William Duma, the country’s minister for public enterprise and investment, said that Papua New Guinea (PNG) “has an existing agreement” and said the decision was “about honour and integrity”. A Huawei executive confirmed the decision to Capacity.

The 5,457km cable, with a capacity of 8Tbps, would link 14 major coastal centres as well as islands and would be operated by PNG DataCo, now reported to be merging with fixed-line incumbent Telikom PNG. Huawei and the government of PNG signed the contract in 2016.

Paul Komboi, managing director of PNG DataCo, said in 2016: “This new system is very important to Papua New Guinea as it includes not only a new submarine cable network but also internet gateways and data centres. This will improve the whole ICT infrastructure in the country and greatly increase network coverage, capacity and the availability of internet and broadband services to end users.”

Two years later, in October 2018, the Australian and US governments said they opposed the plan. The US chargé d’affaires in Australia, James Carouso, said the two countries wanted to give “alternatives” to the Huawei project.

PNG has become the scene of US and Australian rivalry against China in past months.

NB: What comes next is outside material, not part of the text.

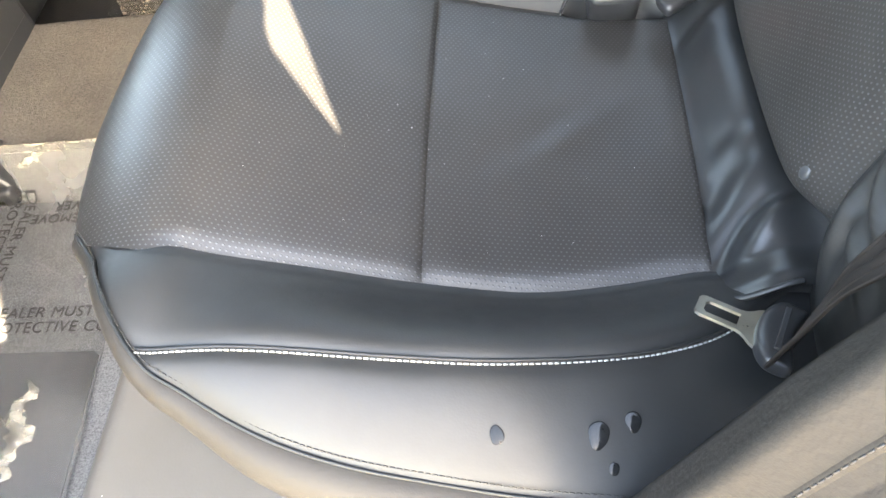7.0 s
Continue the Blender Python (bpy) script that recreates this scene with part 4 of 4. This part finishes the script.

At the beginning of November Huawei started a talent programme said to contribute to the digital development of PNG. Flierl Shongol, the country’s communication and information technology and energy secretary, said Huawei was investing in talent training programmes to support the country’s digital future. “This transition … is one that all must accept and embrace so that we can prosper and participate in global markets,” he said.

Two weeks later the PNG government announced the completion of a National Cyber Security Centre, jointly funded by the Australian government, that would enable the country “to benefit from advanced communications technology while protecting its critical information and communications technology infrastructure from incidents”.

Australia’s minister for foreign affairs, Marise Payne, officiated at the announcement. “Robust cyber security is a fundamental element of growth and prosperity in the global digital economy,” she said.

Australia is backing the Coral Sea Cable System (CSCS), a 4,700km cable linking Sydney with Port Moresby in PNG and Honiara in the Solomon Islands. Australia is funding a reported two-thirds the cost of CSCS but other reports say China’s Exim Bank is also part-funding the project.

And 10 days ago PNG won a deal from Australia, New Zealand, the US and Japan to build fibre and electricity infrastructure. A statement from all five governments said the deal would deliver “enhanced connectivity and the goal of connecting 70% of [the] population to electricity by 2030”. Only 13% of the population has mains electricity at the moment.

A statement from the White House did not detail how the fibre network would be installed along with the electricity system.